Sailing against the Wind: an Integrative Project on Austronesian Outriggers and Traditional Tools

In the project exploring issues of self, ethnic lineage, and identity, Lafin Sawmah and Akac Orat looked into the everyday life and oral memories of the Amis people, with the ambition to draw a bigger picture of Pacific islanders’ migrating culture.

Thanks to the growing influence of the immersive method, researchers working on the indigenous art and culture have dissociated their research from the festive celebration of the nostalgic past and started to integrate it into the practices of contemporary life. Lafin and Akac welcomed the paradigmatic shift and they particularly wanted to explain why their ancestors looked beyond the water after having been settled in lands. As they were drawn to the question of migration, they started to learn to make hunting, fishing, gathering tools, and most importantly outriggers, in order to trace the seafaring memories of their ancestors.

In 2020, Lafin created a work entitled Fawah.

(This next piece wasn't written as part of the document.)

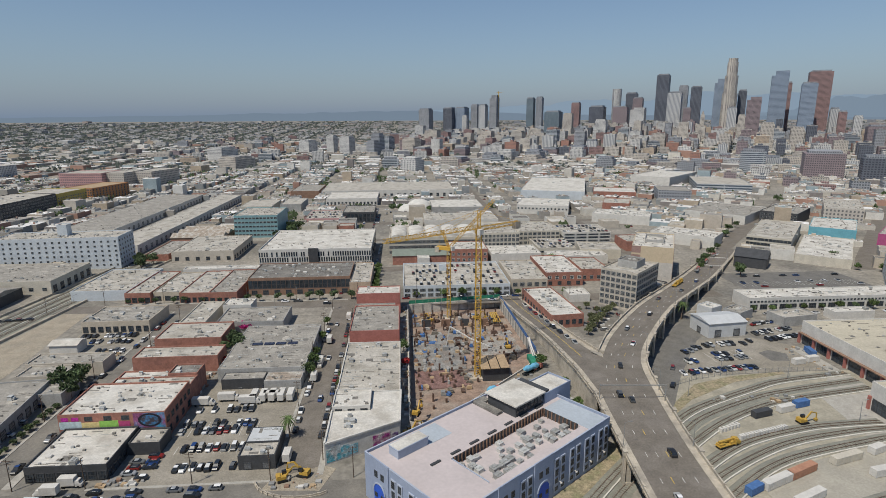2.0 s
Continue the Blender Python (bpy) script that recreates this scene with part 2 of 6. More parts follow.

It was a boat made by hollowing out a log. For him, the dugout is a symbolic entity helping him to assess his Amis identity in contemporary society, especially when the traditional skills of his tribes are under critical threat of disappearance. In a work whose texture expressed his own strength as well as the prowess of the tools, Lafin was navigating a route that would take his people from the past to the future. This project could not have been achieved without the participation of a rattan artist also with the indigenous origin, Akac Orat. In addition to the dugout, the handmade fishing spears and wooden goggles they created together helped the creators raise ontological questions, to relate their existence more closely to Austronesian culture, and generate more imaginations of human migrations.

Akac Orat

Akac Orat is a curator, a craftsman, and also an art educator. His curatorial projects concentrate on the intersections of art and life but more recently he has shifted his attention to the relationship of the indigenous society to art while investing a particular effort to revive the indigenous craftsmanship.

Lafin Sawmah

Lafin Sawmah is an artist with the indigenous origin but his art works, unlike those of many indigenous artists exhibiting their indigenous heritage ostensibly, look rather abstract and contemporary. More recently, he started to explore the mutual dependence of ethnic tribes and the sea.